新しい仕事も慣れるのに必死になっていると、周りが見えなくなって仕事の事しか考えられなくなり、辛い気持ちを抱えることが増えた。そんなわけで、「自信」や「期待」を取り戻すために、久々に地元へ帰省してみる事にした。仲のいい友達はみんな地元にいるし、久々に地元を味わう事でまた気持ちをリセットできると思ったのだ。

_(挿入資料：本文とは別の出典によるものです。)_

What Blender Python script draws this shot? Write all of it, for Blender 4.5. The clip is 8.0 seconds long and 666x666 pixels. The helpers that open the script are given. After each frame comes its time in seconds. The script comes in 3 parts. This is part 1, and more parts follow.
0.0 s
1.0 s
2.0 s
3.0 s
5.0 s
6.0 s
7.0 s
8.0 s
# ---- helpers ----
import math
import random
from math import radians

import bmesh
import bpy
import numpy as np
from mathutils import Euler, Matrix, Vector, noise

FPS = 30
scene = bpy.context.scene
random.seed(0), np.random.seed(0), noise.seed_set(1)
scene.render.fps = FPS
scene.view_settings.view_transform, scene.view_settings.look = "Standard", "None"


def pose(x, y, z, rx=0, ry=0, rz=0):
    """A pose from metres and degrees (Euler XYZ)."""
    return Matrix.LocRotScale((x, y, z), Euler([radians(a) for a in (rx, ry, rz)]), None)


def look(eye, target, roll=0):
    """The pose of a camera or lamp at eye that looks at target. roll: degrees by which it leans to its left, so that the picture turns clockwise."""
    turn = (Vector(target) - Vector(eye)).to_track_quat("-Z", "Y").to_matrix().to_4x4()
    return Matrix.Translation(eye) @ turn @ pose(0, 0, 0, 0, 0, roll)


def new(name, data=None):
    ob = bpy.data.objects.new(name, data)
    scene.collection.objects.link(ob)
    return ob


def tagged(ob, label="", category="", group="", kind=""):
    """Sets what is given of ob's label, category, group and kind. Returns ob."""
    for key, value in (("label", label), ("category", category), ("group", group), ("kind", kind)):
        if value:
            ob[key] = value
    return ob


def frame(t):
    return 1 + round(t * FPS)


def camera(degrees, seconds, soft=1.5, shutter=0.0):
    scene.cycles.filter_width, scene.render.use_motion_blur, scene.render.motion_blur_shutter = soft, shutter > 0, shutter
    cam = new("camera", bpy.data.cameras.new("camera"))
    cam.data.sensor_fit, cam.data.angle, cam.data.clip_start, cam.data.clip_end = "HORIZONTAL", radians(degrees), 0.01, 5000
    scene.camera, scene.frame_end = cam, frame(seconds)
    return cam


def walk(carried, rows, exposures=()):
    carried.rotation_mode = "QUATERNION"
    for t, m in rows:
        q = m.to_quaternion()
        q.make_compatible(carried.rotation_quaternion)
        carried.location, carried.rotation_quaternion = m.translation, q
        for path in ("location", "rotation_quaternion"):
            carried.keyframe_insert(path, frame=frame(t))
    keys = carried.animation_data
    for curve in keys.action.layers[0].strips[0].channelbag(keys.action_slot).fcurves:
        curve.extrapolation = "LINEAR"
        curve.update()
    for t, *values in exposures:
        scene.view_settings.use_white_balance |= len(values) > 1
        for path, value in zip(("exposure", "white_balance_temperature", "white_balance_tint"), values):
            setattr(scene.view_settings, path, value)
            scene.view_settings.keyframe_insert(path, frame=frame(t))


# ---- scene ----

東京はちょっとした道でもキラキラしていて、人で溢れている

久々の帰省

帰省は2年半ぶりになる。昔帰省した際は、地元がとても懐かしく、寂しい気持ちと嬉しい気持ちを同時に感じた。
だが今回の帰省では昔ほどの懐かしさを感じなく、家に帰ってきたというよりも一つの拠点に立ち寄った気分の方が近かった。
ああ、私の中でもう地元は「離れてしまった場所」ではなくて、私が存在した一つの街でしかないのだと少し悲しいがそう感じた。

昼間でも人は1人もいない道。雪の眩しさが懐かしい
哀愁漂う商店街。昔から何度も訪れている。

私はずっと「地元を離れて東京で頑張っている」そんな状況に自分がいると考えていたが、知らぬ間にもう東京の方が居場所に近い感覚に変わっていたのだ。
それに気づけた事が今回の帰省でとても大きな収穫だった。

東京のイメージを変える

東京で暮らしながらも、自分の居場所じゃないような気がして孤独を感じる時もあった。どこへ行っても明かりがついていて、人も多く、そこに埋もれる自分が、何者か分からなくなってしまっていた。きっとどこかで、自分の居場所はまだ地元にあると感じていたのかもしれない。だが帰省する事で、昔とは変わって地元に未練のない自分に気づく事ができた。

どうしても私の中の上京は、夢を叶える手段というイメージが大きかった。上京したての頃は色んな人に「なんで東京に来たの?」と聞かれることも多かった。私には上京する理由があったが、その理由を意識しすぎると、1人で戦っているような気持ちになって挫けてしまう事もあった。
だが今では、ただなんとなく、住む場所を変えてみただけ。そんな気軽な考えでもいいのではないかと思うようになった。

長い人生の中で、自分に合った場所や新しい経験を探すために居住を変えるのなんて、思ったほど大した事ではないのかもしれない。勿論大きなイベントである事に違いはないのだが、高い壁だと思い込んでしまう必要もないのではないか。
今回の帰省でそんなことを思い、これからはあまり気張らずに東京で過ごしてみようかなと思えるようになった。